Given task: Skip the pictures. Transcribe the rest of the data below without changing a word.

+===+

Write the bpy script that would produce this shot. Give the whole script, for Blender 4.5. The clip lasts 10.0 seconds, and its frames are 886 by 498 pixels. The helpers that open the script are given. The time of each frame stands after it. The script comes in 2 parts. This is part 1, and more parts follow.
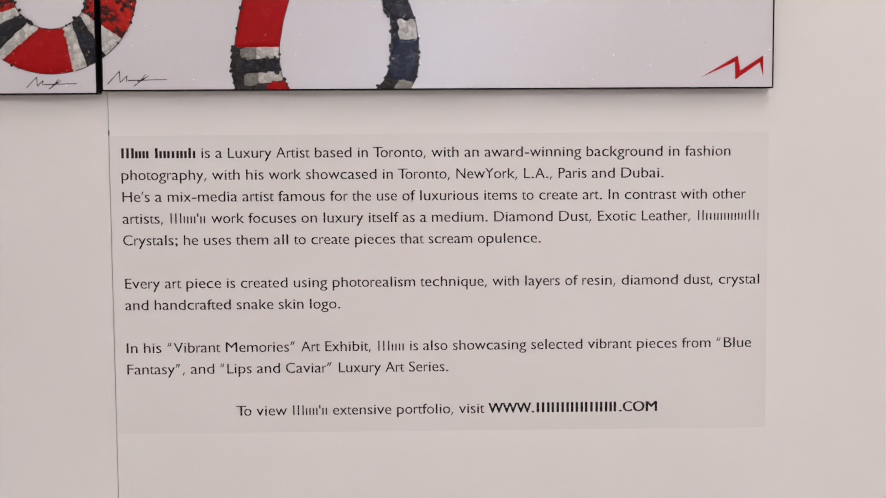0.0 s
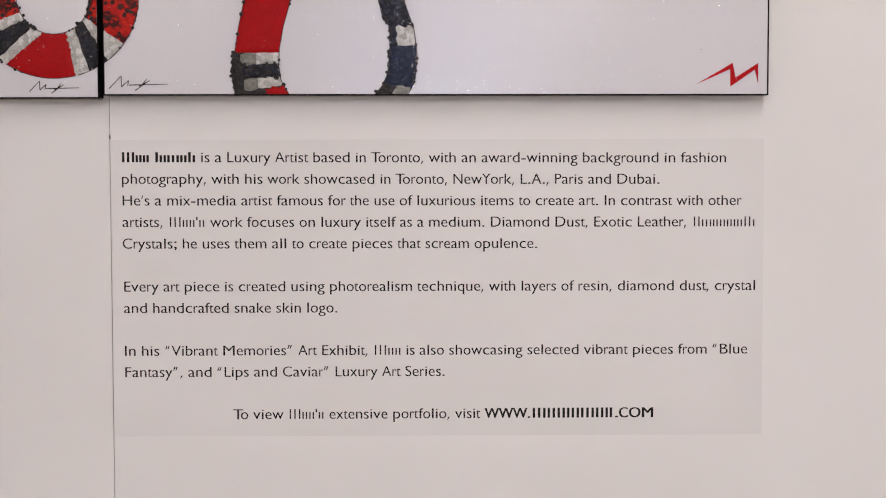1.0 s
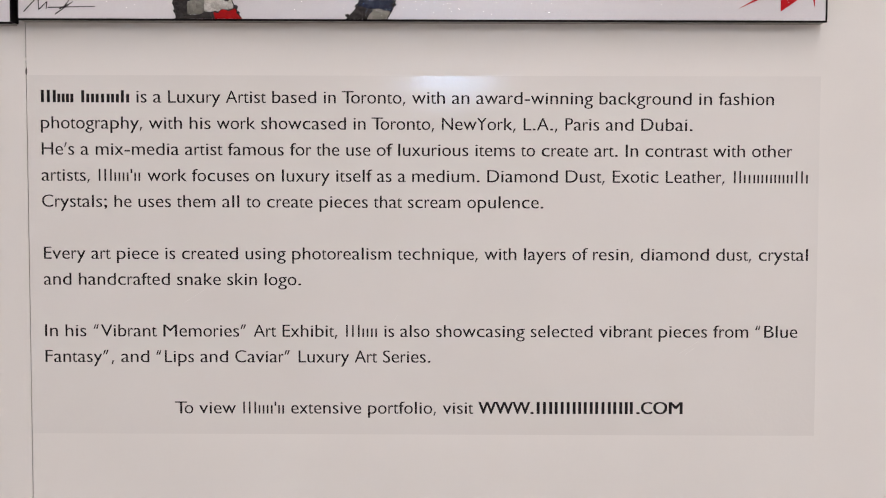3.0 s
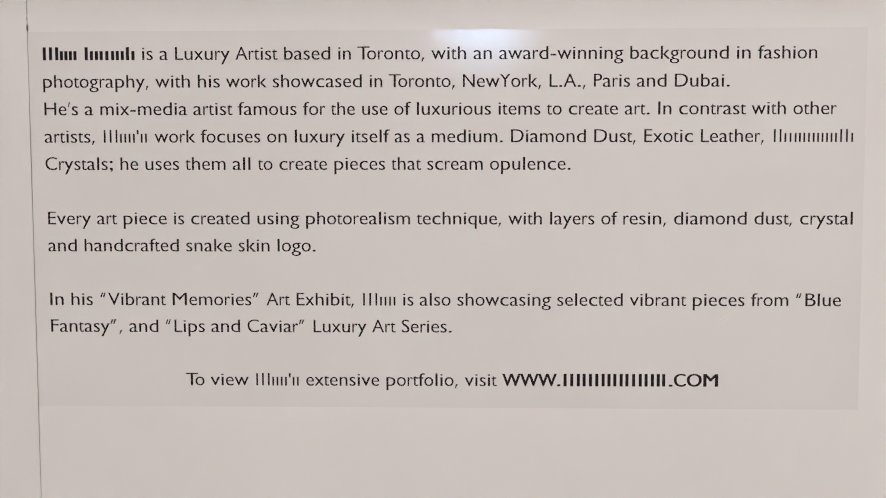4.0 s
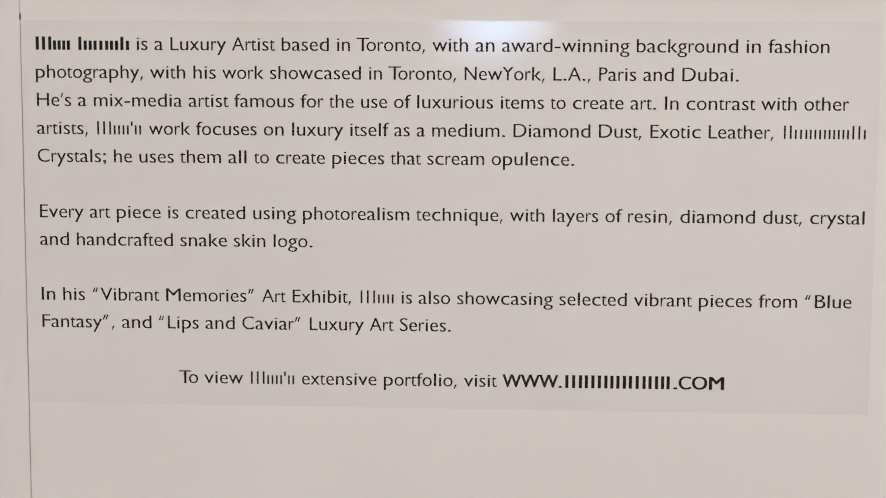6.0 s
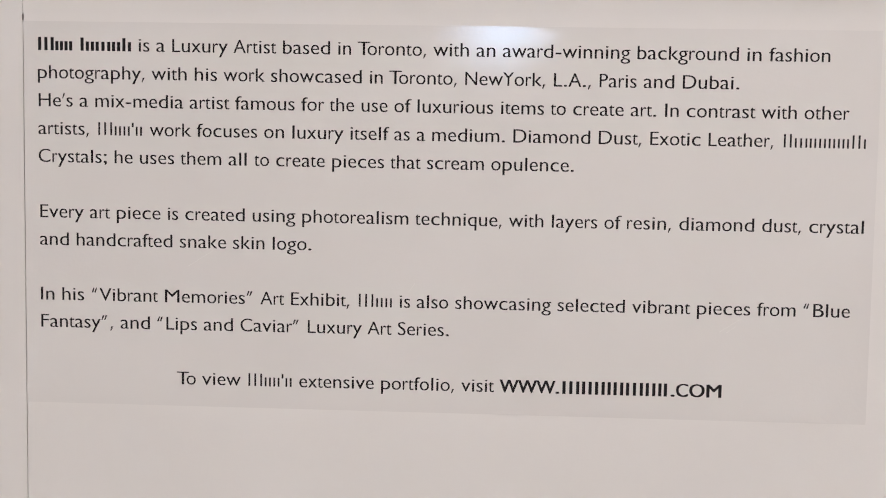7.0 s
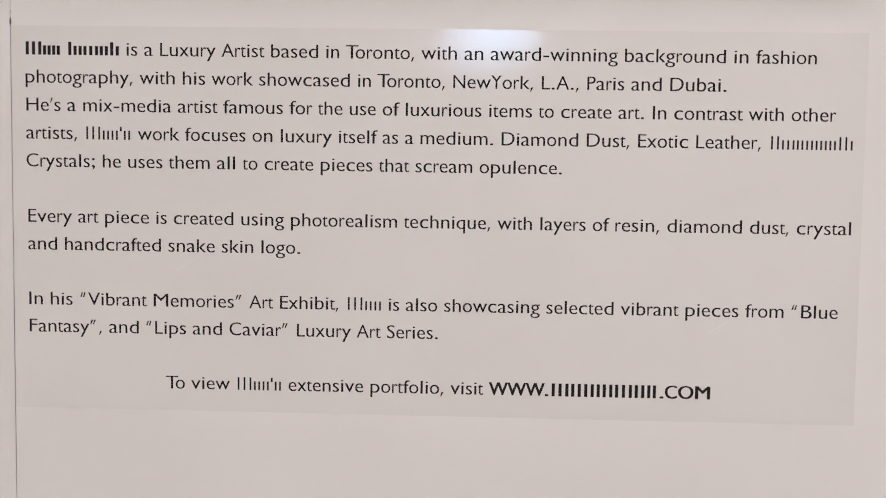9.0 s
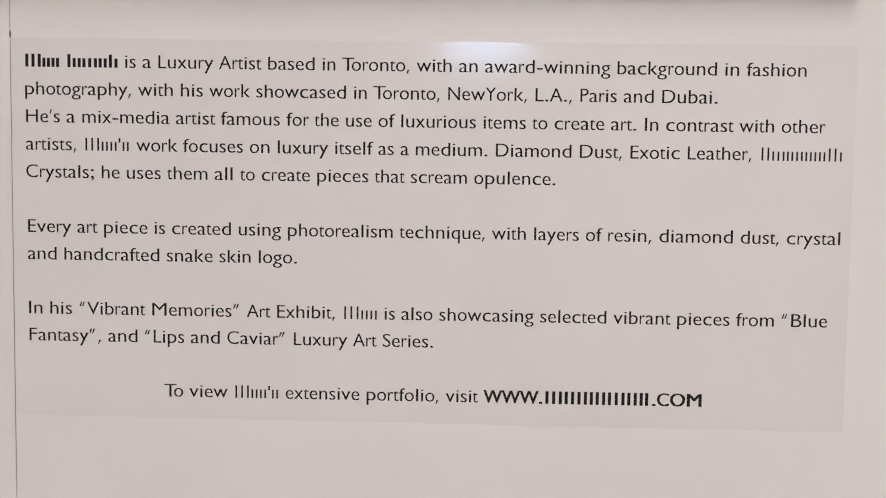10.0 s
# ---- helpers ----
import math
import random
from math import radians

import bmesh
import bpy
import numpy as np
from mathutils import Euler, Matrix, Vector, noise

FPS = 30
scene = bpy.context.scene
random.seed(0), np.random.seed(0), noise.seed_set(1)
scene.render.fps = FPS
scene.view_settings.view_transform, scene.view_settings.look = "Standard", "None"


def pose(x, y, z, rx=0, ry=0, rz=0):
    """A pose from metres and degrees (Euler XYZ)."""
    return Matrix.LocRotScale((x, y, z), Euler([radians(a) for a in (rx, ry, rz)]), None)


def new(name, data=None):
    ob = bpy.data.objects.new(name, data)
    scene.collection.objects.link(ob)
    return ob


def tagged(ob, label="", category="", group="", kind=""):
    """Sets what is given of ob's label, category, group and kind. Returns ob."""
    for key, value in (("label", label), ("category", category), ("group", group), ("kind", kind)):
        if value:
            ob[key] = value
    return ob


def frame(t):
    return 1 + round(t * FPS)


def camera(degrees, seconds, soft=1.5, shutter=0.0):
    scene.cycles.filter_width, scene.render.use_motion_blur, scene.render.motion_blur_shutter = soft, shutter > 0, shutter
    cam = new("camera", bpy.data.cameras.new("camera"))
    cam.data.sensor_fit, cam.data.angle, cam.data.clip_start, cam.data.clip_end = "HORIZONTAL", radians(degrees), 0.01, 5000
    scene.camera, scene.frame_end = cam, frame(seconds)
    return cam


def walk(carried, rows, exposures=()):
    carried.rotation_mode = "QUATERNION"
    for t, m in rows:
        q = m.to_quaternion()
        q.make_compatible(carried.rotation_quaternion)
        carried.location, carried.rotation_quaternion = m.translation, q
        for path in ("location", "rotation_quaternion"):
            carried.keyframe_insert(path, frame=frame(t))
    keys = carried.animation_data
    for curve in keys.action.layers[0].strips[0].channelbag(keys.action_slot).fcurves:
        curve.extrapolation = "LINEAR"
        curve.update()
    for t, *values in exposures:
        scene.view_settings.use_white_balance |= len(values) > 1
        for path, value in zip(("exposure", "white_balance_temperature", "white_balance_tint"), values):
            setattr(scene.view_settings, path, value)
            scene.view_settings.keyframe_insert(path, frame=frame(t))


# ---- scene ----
# The wall's face is the plane y = 0; x runs along it, the room lies at negative y.
cam = camera(40.2, 10.0, soft=1.12)
# seconds, x, y, z, yaw, pitch, roll
PATH = [
    (0.0, 0.4158, -1.6746, 1.4545, -0.854, -4.160, 0.412),
    (0.5, 0.4263, -1.6856, 1.4326, -0.600, -3.389, 0.287),
    (1.0, 0.4347, -1.6872, 1.4112, -0.330, -2.436, 0.141),
    (1.5, 0.4385, -1.6609, 1.4149, 0.153, -2.360, -0.034),
    (2.0, 0.4452, -1.5755, 1.4034, 0.086, -2.549, -0.044),
    (2.5, 0.4551, -1.4677, 1.3872, 0.113, -2.715, -0.102),
    (3.0, 0.4678, -1.3939, 1.3707, 0.309, -3.169, -0.127),
    (3.2, 0.4719, -1.3700, 1.3656, 0.512, -3.558, -0.073),
    (4.3, 0.4834, -1.3075, 1.3623, 2.302, -4.958, 0.160),
    (4.5, 0.4832, -1.2958, 1.3615, 2.356, -5.051, 0.164),
    (5.0, 0.4882, -1.2908, 1.3604, 2.403, -4.938, 0.144),
    (5.5, 0.4905, -1.2899, 1.3631, 2.431, -5.031, 0.060),
    (5.7, 0.4922, -1.2904, 1.3620, 2.480, -4.986, -0.068),
    (6.8, 0.5035, -1.2904, 1.3600, 2.999, -4.639, -0.928),
    (7.0, 0.5039, -1.2910, 1.3601, 2.982, -4.622, -0.972),
    (7.5, 0.5043, -1.2906, 1.3568, 2.851, -4.413, -1.065),
    (8.0, 0.5066, -1.2916, 1.3624, 2.712, -4.593, -0.853),
    (8.5, 0.5046, -1.2926, 1.3610, 2.540, -4.489, -0.804),
    (9.0, 0.5067, -1.2921, 1.3596, 2.555, -4.446, -0.780),
    (9.5, 0.5055, -1.2933, 1.3608, 2.483, -4.443, -0.765),
    (10.0, 0.5069, -1.3079, 1.3739, 2.307, -4.551, -0.761),
]
walk(cam, [(t, pose(x, y, z, 90 + pitch, roll, yaw)) for t, x, y, z, yaw, pitch, roll in PATH],
     exposures=[(0.0, 0.0, 6460, 10.0), (2.0, 0.02, 6440, 9.5), (3.2, 0.0, 6460, 9.0), (4.5, 0.0, 6460, 7.2), (5.5, 0.0, 6460, 7.2), (7.5, 0.0, 6460, 8.2), (10.0, 0.0, 6460, 9.2)])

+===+

Exercise answer:
Write the bpy script that would produce this shot. Give the whole script, for Blender 4.5. The clip lasts 10.0 seconds, and its frames are 886 by 498 pixels. The helpers that open the script are given. The time of each frame stands after it. The script comes in 2 parts. This is part 1, and more parts follow.
0.0 s
1.0 s
3.0 s
4.0 s
6.0 s
7.0 s
9.0 s
10.0 s
# ---- helpers ----
import math
import random
from math import radians

import bmesh
import bpy
import numpy as np
from mathutils import Euler, Matrix, Vector, noise

FPS = 30
scene = bpy.context.scene
random.seed(0), np.random.seed(0), noise.seed_set(1)
scene.render.fps = FPS
scene.view_settings.view_transform, scene.view_settings.look = "Standard", "None"


def pose(x, y, z, rx=0, ry=0, rz=0):
    """A pose from metres and degrees (Euler XYZ)."""
    return Matrix.LocRotScale((x, y, z), Euler([radians(a) for a in (rx, ry, rz)]), None)


def new(name, data=None):
    ob = bpy.data.objects.new(name, data)
    scene.collection.objects.link(ob)
    return ob


def tagged(ob, label="", category="", group="", kind=""):
    """Sets what is given of ob's label, category, group and kind. Returns ob."""
    for key, value in (("label", label), ("category", category), ("group", group), ("kind", kind)):
        if value:
            ob[key] = value
    return ob


def frame(t):
    return 1 + round(t * FPS)


def camera(degrees, seconds, soft=1.5, shutter=0.0):
    scene.cycles.filter_width, scene.render.use_motion_blur, scene.render.motion_blur_shutter = soft, shutter > 0, shutter
    cam = new("camera", bpy.data.cameras.new("camera"))
    cam.data.sensor_fit, cam.data.angle, cam.data.clip_start, cam.data.clip_end = "HORIZONTAL", radians(degrees), 0.01, 5000
    scene.camera, scene.frame_end = cam, frame(seconds)
    return cam


def walk(carried, rows, exposures=()):
    carried.rotation_mode = "QUATERNION"
    for t, m in rows:
        q = m.to_quaternion()
        q.make_compatible(carried.rotation_quaternion)
        carried.location, carried.rotation_quaternion = m.translation, q
        for path in ("location", "rotation_quaternion"):
            carried.keyframe_insert(path, frame=frame(t))
    keys = carried.animation_data
    for curve in keys.action.layers[0].strips[0].channelbag(keys.action_slot).fcurves:
        curve.extrapolation = "LINEAR"
        curve.update()
    for t, *values in exposures:
        scene.view_settings.use_white_balance |= len(values) > 1
        for path, value in zip(("exposure", "white_balance_temperature", "white_balance_tint"), values):
            setattr(scene.view_settings, path, value)
            scene.view_settings.keyframe_insert(path, frame=frame(t))


# ---- scene ----
# The wall's face is the plane y = 0; x runs along it, the room lies at negative y.
cam = camera(40.2, 10.0, soft=1.12)
# seconds, x, y, z, yaw, pitch, roll
PATH = [
    (0.0, 0.4158, -1.6746, 1.4545, -0.854, -4.160, 0.412),
    (0.5, 0.4263, -1.6856, 1.4326, -0.600, -3.389, 0.287),
    (1.0, 0.4347, -1.6872, 1.4112, -0.330, -2.436, 0.141),
    (1.5, 0.4385, -1.6609, 1.4149, 0.153, -2.360, -0.034),
    (2.0, 0.4452, -1.5755, 1.4034, 0.086, -2.549, -0.044),
    (2.5, 0.4551, -1.4677, 1.3872, 0.113, -2.715, -0.102),
    (3.0, 0.4678, -1.3939, 1.3707, 0.309, -3.169, -0.127),
    (3.2, 0.4719, -1.3700, 1.3656, 0.512, -3.558, -0.073),
    (4.3, 0.4834, -1.3075, 1.3623, 2.302, -4.958, 0.160),
    (4.5, 0.4832, -1.2958, 1.3615, 2.356, -5.051, 0.164),
    (5.0, 0.4882, -1.2908, 1.3604, 2.403, -4.938, 0.144),
    (5.5, 0.4905, -1.2899, 1.3631, 2.431, -5.031, 0.060),
    (5.7, 0.4922, -1.2904, 1.3620, 2.480, -4.986, -0.068),
    (6.8, 0.5035, -1.2904, 1.3600, 2.999, -4.639, -0.928),
    (7.0, 0.5039, -1.2910, 1.3601, 2.982, -4.622, -0.972),
    (7.5, 0.5043, -1.2906, 1.3568, 2.851, -4.413, -1.065),
    (8.0, 0.5066, -1.2916, 1.3624, 2.712, -4.593, -0.853),
    (8.5, 0.5046, -1.2926, 1.3610, 2.540, -4.489, -0.804),
    (9.0, 0.5067, -1.2921, 1.3596, 2.555, -4.446, -0.780),
    (9.5, 0.5055, -1.2933, 1.3608, 2.483, -4.443, -0.765),
    (10.0, 0.5069, -1.3079, 1.3739, 2.307, -4.551, -0.761),
]
walk(cam, [(t, pose(x, y, z, 90 + pitch, roll, yaw)) for t, x, y, z, yaw, pitch, roll in PATH],
     exposures=[(0.0, 0.0, 6460, 10.0), (2.0, 0.02, 6440, 9.5), (3.2, 0.0, 6460, 9.0), (4.5, 0.0, 6460, 7.2), (5.5, 0.0, 6460, 7.2), (7.5, 0.0, 6460, 8.2), (10.0, 0.0, 6460, 9.2)])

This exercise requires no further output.